As found supra, the processes operated at the main memory are
speedier than those at the persistent memory. Thus, it is matter of common
sense to effect processing at the speedier of the two places, in the manner set
forth in claim 4. See KSR, 550 U.S. at 421.
The question posed by the 12:01 blog was: do you think the Board erred when
it reversed the examiner's 101 rejection of this claim?
KSR v. Teleflex: story-telling is nice, but...
See also, from IPFrontline on "common sense" in Perfect Web Technologies, Inc. v. InfoUSA, Inc.
On appeal, the parties agreed that steps (A)-(C) were disclosed in the prior art and that step (D) did not appear in the prior art. Thus, the principal issue before the Federal Circuit was whether common sense would have taught step (D). The Court affirmed the district court, holding that the method claim was obvious.

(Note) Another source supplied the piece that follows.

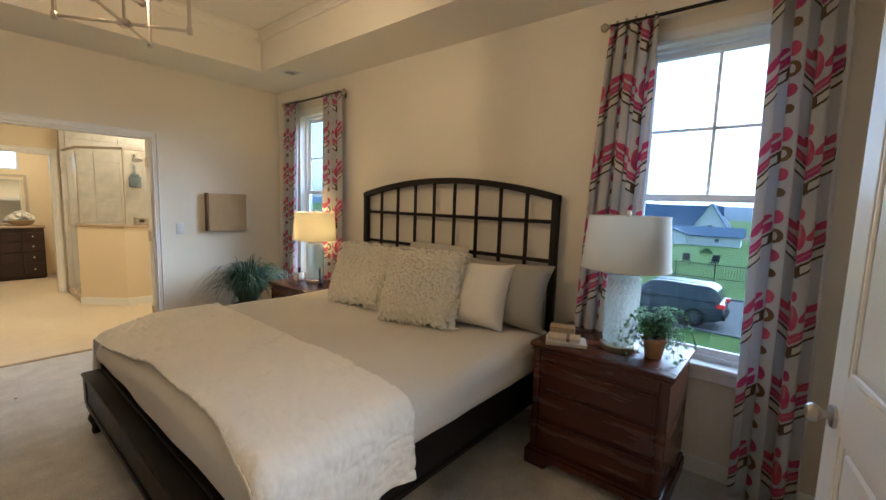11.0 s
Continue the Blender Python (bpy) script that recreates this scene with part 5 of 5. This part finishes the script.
def suv(loc, rz):
    """Local: x ahead, y to the car's left."""
    c = thing("parked_car", loc, rz, "black SUV parked along the street", "car")
    L, W = 4.9, 1.95
    side = [(-2.42, 0.45), (-2.45, 0.75), (-2.38, 1.05), (-2.28, 1.12), (1.0, 1.10), (2.15, 0.98), (2.38, 0.80), (2.42, 0.45), (2.25, 0.30), (1.95, 0.28), (-1.95, 0.28), (-2.25, 0.32)]
    part("body", prism(side, -W / 2, W / 2, "y", 0.05), CARPAINT, c)
    cab = [(-2.34, 1.10), (-2.12, 1.62), (-1.9, 1.72), (-0.2, 1.76), (0.35, 1.70), (1.12, 1.12)]
    bm = bmesh.new()
    a = [bm.verts.new((x, -W / 2 + 0.04 + 0.17 * (z - 1.1) / 0.66, z)) for x, z in cab]
    b = [bm.verts.new((x, W / 2 - 0.04 - 0.17 * (z - 1.1) / 0.66, z)) for x, z in cab]
    bm.faces.new(a)
    bm.faces.new(b[::-1])
    for i in range(len(cab)):
        j = (i + 1) % len(cab)
        bm.faces.new((a[i], b[i], b[j], a[j]))
    bmesh.ops.bevel(bm, geom=bm.edges[:], offset=0.04, segments=2, affect="EDGES")
    part("cabin", bm, CARPAINT, c)
    for s in (-1, 1):
        for x0, x1, t0, t1 in ((-2.02, -1.28, -1.92, -1.28), (-1.2, -0.25, -1.2, -0.22), (-0.15, 0.88, -0.12, 0.36)):
            bm = bmesh.new()
            q = []
            for x, z in ((x0, 1.15), (x1, 1.15), (t1, 1.62), (t0, 1.62)):
                q.append(bm.verts.new((x, s * (W / 2 - 0.033 - 0.17 * (z - 1.1) / 0.66), z)))
            bm.faces.new(q)
            thicken(part("side_window", bm, CARGLASS, c, smooth=False), 0.012)
        part("roof_rail", tube([(-1.8, s * 0.66, 1.76), (-1.5, s * 0.66, 1.80), (0.0, s * 0.66, 1.82), (0.25, s * 0.66, 1.76)], 0.018, 6), ALLOY, c)
        part("tail_light", box(-2.50, -2.18, min(s * 0.72, s * 0.985), max(s * 0.72, s * 0.985), 0.90, 1.08, 0.03, 2), TAIL, c, "red tail lamp")
        part("sill_trim", box(-1.5, 1.4, s * 0.965 - 0.015, s * 0.965 + 0.02, 0.36, 0.42, 0.01), ALLOY, c)
        part("door_mirror", moved(cbox(0, 0, 0, 0.12, 0.2, 0.14, 0.04, 2), pose(0.78, s * 1.05, 1.14)), CARPAINT, c)
        for x in (-1.45, 1.48):
            w = part("wheel", moved(lathe([(0.30, -0.11), (0.36, -0.11), (0.385, -0.06), (0.385, 0.06), (0.36, 0.11), (0.30, 0.11), (0.28, 0.09)], 30), pose(x, s * 0.90, 0.385, 90)), RUBBER, c, "black tyre")
            part("rim", moved(lathe([(0.29, 0.085), (0.27, 0.06), (0.10, 0.05), (0.06, 0.085), (0.001, 0.09)], 24), pose(x, s * 0.90, 0.385, -90 * s)), DARK, w)
            for k in range(10):
                part("spoke", moved(box(0.04, 0.285, -0.026, 0.026, 0.094, 0.112, 0.008), pose(x, s * 0.90, 0.385, -90 * s) @ pose(0, 0, 0, 0, 0, 36 * k)), ALLOY, w)
    part("rear_window", moved(box(-0.02, 0.0, -0.68, 0.68, 0.0, 0.42, 0.004), pose(-2.33, 0, 1.15, 0, 24)), CARGLASS, c)
    part("bumper", box(-2.52, -2.40, -0.9, 0.9, 0.40, 0.62, 0.03, 2), RUBBER, c)


suv((21.95, 5.7, GZ + 0.02), 90)


def house(loc, rz, w, d, h, roof, label, wins):
    """A gabled house: ridge along local x, gable ends at +-w/2; front faces -y."""
    g = thing("house", loc, rz, label, "house", "houses across the street")
    part("wall", join(box(-w / 2, w / 2, -d / 2, d / 2, 0, h, 0), prism([(-d / 2, h), (d / 2, h), (0, h + roof)], -w / 2, w / 2, "x")), SIDING, g, smooth=False)
    k = math.hypot(d / 2, roof)
    a = math.degrees(math.atan2(roof, d / 2))
    for s in (-1, 1):
        part("roof", moved(box(-w / 2 - 0.4, w / 2 + 0.4, 0, k + 0.5, 0, 0.15, 0), pose(0, 0, h + roof, 0, 0, 0 if s > 0 else 180) @ pose(0, 0, 0, -a)), ROOF, g, smooth=False)
    for x, z, ww, hh in wins:
        f = part("window", box(x - ww / 2, x + ww / 2, -d / 2 - 0.06, -d / 2 - 0.01, z, z + hh, 0.01), TRIM, g, smooth=False)
        part("pane", box(x - ww / 2 + 0.1, x + ww / 2 - 0.1, -d / 2 - 0.075, -d / 2 - 0.061, z + 0.1, z + hh - 0.1, 0), CARGLASS, f)
    gh, gw = (1.2, 0.5) if h + roof > 4 else (0.55, 0.3)
    for s in (-1, 1):
        q = part("window", box(s * w / 2 + (0.01 if s > 0 else -0.06), s * w / 2 + (0.06 if s > 0 else -0.01), -gw, gw, h * 0.55, h * 0.55 + gh, 0.01), TRIM, g, smooth=False)
        part("pane", box(s * w / 2 + (0.061 if s > 0 else -0.075), s * w / 2 + (0.075 if s > 0 else -0.061), -gw + 0.1, gw - 0.1, h * 0.55 + 0.1, h * 0.55 + gh - 0.1, 0), CARGLASS, q)


w4 = [(-5, 0.9, 1.2, 1.5), (-2, 0.9, 1.2, 1.5), (2.5, 0.9, 1.2, 1.5), (5, 0.9, 1.2, 1.5)]
w2 = [(-2.6, 0.8, 0.9, 1.1), (2.4, 0.8, 0.9, 1.1)]
w1 = [(-2.6, 0.45, 0.7, 0.7), (1.8, 0.45, 0.7, 0.7)]
house((72, 11.0, GZ), -88, 9, 5, 1.45, 1.0, "low white-sided outbuilding with slate-blue roof", w1)
house((71.2, 14.6, GZ), 2, 5, 3.7, 1.45, 0.65, "low white gabled garage with slate-blue roof", [])
house((98, 20.5, GZ), -88, 17, 7, 2.0, 3.8, "white house with a long steep blue roof", w1)
house((97.5, 13.2, GZ), 2, 10, 5.0, 2.1, 4.1, "white front-gabled house with blue roof", [])
house((120, 34, GZ), -88, 15, 9, 2.8, 2.0, "white-sided gabled house with blue roof", w2)
house((122, 46, GZ), -95, 16, 11, 3.4, 2.0, "two-storey white house with blue-grey roof", w4)
house((120, -2, GZ), -85, 15, 10, 3.2, 2.0, "white-sided house with slate roof", w4)
house((88, 58, GZ), -85, 15, 10, 3.2, 2.0, "white-sided house with slate roof", w4)
house((95, 90, GZ), -70, 16, 10, 3.2, 2.0, "white-sided house with slate roof", w4)
fence = thing("fence", (35, 0, GZ), 0, "black iron picket fence across the lawn", "fence")
for i in range(17):
    part("post", cbox(0, -14 + 2.4 * i, 0.65, 0.07, 0.07, 1.3, 0.01), IRON, fence)
for z in (0.2, 1.15):
    part("rail", box(-0.015, 0.015, -14, 24.4, z, z + 0.04, 0), IRON, fence)
pk = bmesh.new()
pk = join(*[cbox(0, -14 + 0.16 * i, 0.62, 0.018, 0.018, 1.1, 0) for i in range(240)])
o = part("pickets", pk, IRON, fence, smooth=False)
o["kind"] = "stuff"
for x, y, r in ((44, 8.4, 20), (44.5, 6.4, -15)):
    ch_ = thing("lawn_chair", (x, y, GZ), r, "dark lounge chair on the lawn", "chair", "lawn chairs")
    part("seat", box(-0.35, 0.35, -0.3, 0.3, 0.34, 0.40, 0.02), IRON, ch_)
    part("backrest", moved(box(-0.03, 0.03, -0.3, 0.3, 0, 0.62, 0.02), pose(0.32, 0, 0.38, 0, 18)), IRON, ch_)
    for sx in (-0.3, 0.3):
        for sy in (-0.26, 0.26):
            part("leg", cbox(sx, sy, 0.17, 0.05, 0.05, 0.34, 0.005), IRON, ch_)


def shrub(loc, r, seed):
    rg = random.Random(seed)
    bm = bmesh.new()
    for k in range(260):
        a, e = rg.uniform(0, 6.28), rg.uniform(0.05, 1.5)
        q = rg.uniform(0.6, 1.05) * r
        c = Vector((q * math.cos(a) * math.cos(e), q * math.sin(a) * math.cos(e), 0.15 * r + q * math.sin(e) * 0.9))
        n = Vector((rg.uniform(-1, 1), rg.uniform(-1, 1), rg.uniform(-0.3, 1))).normalized()
        u = n.orthogonal().normalized() * r * rg.uniform(0.08, 0.16)
        w = n.cross(u)
        bm.faces.new([bm.verts.new(c + u), bm.verts.new(c + w * 0.7), bm.verts.new(c - u), bm.verts.new(c - w * 0.7)])
    g = thing("shrub", loc, 0, "green leafy shrub on the lawn", "shrub", "shrubs")
    part("stem", lathe([(0.05, 0), (0.03, r * 0.8)], 6), LEGWOOD, g)
    part("leaves", bm, LEAFY, g, smooth=False)["kind"] = "stuff"


for k, (x, y, r) in enumerate(((31.5, 8.0, 0.7), (36, 9.5, 0.8), (45, 11, 1.0), (46, 7, 1.1), (50, 14, 1.4), (52, 19, 1.5), (47, 24, 1.6))):
    shrub((x * 1.2, y * 1.2, GZ), r * 0.6, k)


def hill(x, y0, y1, h, seed):
    return grid(60, 6, lambda u, v: (x + 120 * v, y0 + (y1 - y0) * u, GZ - 2 + (h * (0.75 + 0.5 * noise.noise(Vector((u * 5, seed, 0))) + 0.10 * noise.noise(Vector((u * 40, seed, 3))))) * math.sin(v * 1.6)))


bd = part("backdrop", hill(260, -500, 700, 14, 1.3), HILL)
tagged(bd, "far wooded ridge with blue haze in its colour", "", "", "structure")

lint = part("lint", moved(lathe([(0.002, 0), (0.010, 0.002), (0.008, 0.006), (0.001, 0.007)], 7), pose(1.303, 5.601, 0.001) @ Matrix.Diagonal((1, 0.6, 1, 1))), BLACKWOOD)
tagged(lint, "tiny dark scrap lying on the carpet", "lint")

The Court began its obviousness analysis by reiterating that “common sense can be a source of reasons to combine or modify prior art references to achieve the patented invention.” The Court also noted that, while common sense must be based on a reasoned explanation that avoids conclusory generalizations, it does not require a specific hint or suggestion in a particular reference. In light of the Court’s prior statements regarding common sense and the Supreme Court’s statements in KSR, the Court held that “while an analysis of obviousness always depends on evidence that supports the required Graham factual findings, it also may include recourse to logic, judgment, and common sense available to the person of ordinary skill that do not necessarily require explication in any reference or expert opinion.” The Court made clear, however, that a court must provide a clear and reasoned explanation for finding a patent claim to be obvious. In other words, “common sense” is not a synonym for “obviousness.” As the court warned, in order to invoke common sense as a basis for reaching a conclusion of obviousness, “a district court must articulate its reasoning with sufficient clarity for review.”